Salient. An Organ of Student Opinion at Victoria College Wellington, N.Z. Vol. 5, No. 2 April 23, 1942
In our last Editorial we stressed the need for closer contact with the world outside the University, and as that world is to-day largely controlled by the army, it is our job to see if array life is all-sufficing. After a careful consideration of the work done in England, the United States, South Africa, Australia and Canada as regards an army educational service, "Salient" is of the opinion that immediate steps should be taken by the Government, under the guidance of the University authorities, to establish such a service in New Zealand.
We understand that the University together with the W.E.A. and other authorities on education have been stressing the importance of such a project for several months but as yet their recommendations have not born fruit. In England educational opportunities for the troops were considered of such importance that Mr. J. B. Priestly was commissioned to investigate and report on the matter, while in Australia there is a permanent Army Educational service established with a lieutenant-colonel in command as planner, full time unit educational officers, discussion and correspondence courses, and a weekly journal of the digest size, which is issued free to the men. As in England, Australia has a movement for having the service made part of routine training.
While men in camp were being trained for service overseas, the problem of supplying leisure time activities might not have seemed to pressing but now the mobilization of large numbers of home defence soldiers makes such a service imperative. Not only were many of the men in the middle of a specialised trade and professional training when called up, but others, and these deserve special consideration, were at a formative period of their lives, they were beginning to adjust themselves to adult life, beginning to accept and reject ideas, in other words attempting to set their mental house in order, when suddenly they were wrenched from a familiar environment to one where an entirely new set of values held sway, and they have yet to make the necessary adjustment. Those whose training has been interrupted Should be given the benefit of trade instruction not only to keep them in touch with their chosen occupation but also to assist them toward the day of their civilian rehabilitation. While those who have not yet commenced their working life, should be given opportunities to study economic, and sociological problems in the light of present day events and thus keep in contact with the civilian life they must live after the war.

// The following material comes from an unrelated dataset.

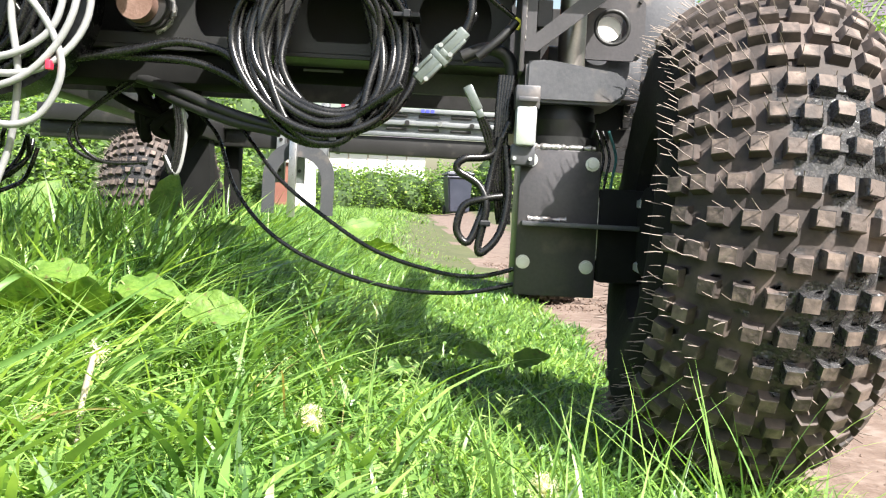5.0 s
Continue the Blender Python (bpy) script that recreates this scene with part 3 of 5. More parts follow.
def tyre_mesh():
    bm = bm_new()
    prof = [(a + MID, tread_radius(a + MID)) for a in np.linspace(-HALF, HALF, 19)]
    flank = [(0.124, 0.212), (0.129, 0.185), (0.126, 0.15), (0.115, 0.118), (0.1, 0.108)]
    prof = [(MID - a, r) for a, r in flank[::-1]] + prof + [(MID + a, r) for a, r in flank]
    n = 120
    rings = []
    for k in range(n):
        t = 2 * math.pi * k / n
        rings.append([bm.verts.new((a, -r * math.cos(t), r * math.sin(t))) for a, r in prof])
    for k in range(n):
        p, q = rings[k], rings[(k + 1) % n]
        for i in range(len(prof) - 1):
            f = bm.faces.new((p[i], p[i + 1], q[i + 1], q[i]))
            f.material_index = 2 if i < 5 or i > len(prof) - 7 else 0
    # moulded knobs in staggered rows
    rk = random.Random(5)
    rows, across = 50, 0.0288
    knobs = []

    def frame_at(a, t):
        r = tread_radius(a)
        slope = (tread_radius(a + 0.004) - tread_radius(a - 0.004)) / 0.008
        out = Vector((-slope, -math.cos(t), math.sin(t)))
        out.normalize()
        along = Vector((0, math.sin(t), math.cos(t)))
        side = along.cross(out).normalized()
        if side.x < 0:
            side = -side
        return Vector((a, -r * math.cos(t), r * math.sin(t))), side, along, out

    for j in range(rows):
        for i in range(-6, 6):
            a = (i + (0.5 if j % 2 else 0.0)) * across
            if abs(a - MID) > 0.126:
                continue
            a = max(MID - 0.113, min(MID + 0.114, a)) + rk.uniform(-0.0012, 0.0012)
            t = 2 * math.pi * (j + (0.09 if a > 0 else -0.09)) / rows + rk.uniform(-0.004, 0.004)
            c, s, l, o = frame_at(a, t)
            edge = abs(a - MID) > 0.097
            hi = 0.0112 if not edge else 0.0085
            lx, ly = 0.0092, 0.0082
            foot = [c + s * x * (lx + 0.0018) + l * y * (ly + 0.0018) - o * 0.003 for x, y in ((-1, -1), (1, -1), (1, 1), (-1, 1))]
            mid = [c + s * x * lx + l * y * ly + o * (hi - 0.0012) for x, y in ((-1, -1), (1, -1), (1, 1), (-1, 1))]
            cap = [c + s * x * (lx - 0.0011) + l * y * (ly - 0.0011) + o * (hi + rk.uniform(-0.0006, 0.0006)) for x, y in ((-1, -1), (1, -1), (1, 1), (-1, 1))]
            A, B, C = [[bm.verts.new(p) for p in ring] for ring in (foot, mid, cap)]
            for P, Q in ((A, B), (B, C)):
                for k in range(4):
                    bm.faces.new((P[k], P[(k + 1) % 4], Q[(k + 1) % 4], Q[k]))
            bm.faces.new(C).material_index = 1
            near = rings[round(t / (2 * math.pi) * n) % n]
            bm.faces.new((A[0], A[1], min(near, key=lambda v: abs(v.co.x - a))))
            knobs.append((a, t, c, s, l, o, hi))
            # a low tie bar to the next knob on part of the tread
            if (i + 2 * j) % 4 == 0 and abs(a) < 0.09:
                x0, x1 = c + s * lx, c + s * (across - lx)
                bar = [x0 - l * 0.004, x1 - l * 0.004, x1 + l * 0.004, x0 + l * 0.004]
                lo4 = [bm.verts.new(p - o * 0.003) for p in bar]
                hi4 = [bm.verts.new(p + o * 0.002) for p in bar]
                for k in range(4):
                    bm.faces.new((lo4[k], lo4[(k + 1) % 4], hi4[(k + 1) % 4], hi4[k]))
                bm.faces.new(hi4)
                bm.faces.new((lo4[0], lo4[3], A[1]))
    return bm, knobs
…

Not only will such a service be an important contributing factor to civil re-establishment but military advantages have also been found by other countries to be derived from an organisation of this nature. In the United States General Pershing spoke of the service there as being of undoubted value in increasing morale and in giving concrete benefit to the individual soldier and officer. What the army needs is an alert, quick thinking soldier who is prepared to use his initiative, and a life which consists of little besides camp routine and route marches cannot be said to produce such a man. The Red Army learnt this important fact during the last war and it was the job of every soldier, after his period in the army, to return to his village as an agitator against ignorance and backwardness and to help to spread the appetite for self-improvement. During recent years, with education and progressive ideas firmly rooted in the villages, this has not been necessary and army education has concentrated much more on military tactics etc., but there has still been plenty of leisure for general sport and entertainment. The Red Army orchestras, singers and dancers are not merely amateurs but are amongst the most skilled and sought after performers in the whole country. Moreover each unit has a Political Commissar who is responsible for that unit's welfare. He supervises political education, the spreading of news, and the various discussions, which take place after manoeuvres of any military operations, between officers and men. Such discussions develop initiative and create better understanding and coordination between the command and the rank and file.
New Zealand, who has prided herself upon her progressive educational ideas, has much to learn from overseas. The sooner advantage is taken of the existing organisation of adult education in New Zealand and a utilisation of its service, as a nucleus around which schemes for extending, education to the army could be grouped, the sooner we will produce an army capable of withstanding the most powerful of aggressors. For an enlightened army can produce an enlightened society.
In Canada, Australia and Britain both languages and trade instruction has been given but while we agree that both are important aspects of army education "Salient" feels that a course of lectures on economics (not the economics taught at University), sociology, contemporary history and political science, followed by discussions, should also be an immediate consideration of those who are interested in boosting this project for care must be taken to see that the vocational angle is not over-stressed.
The war seems likely to continue for some time and more and more men will be called into home defence units, surely then we as students must put in our weight behind those who have been agitating for army education since the war began. While we take advantage of the comparative freedom of student life let us remember that education is not encompassed in a university degree.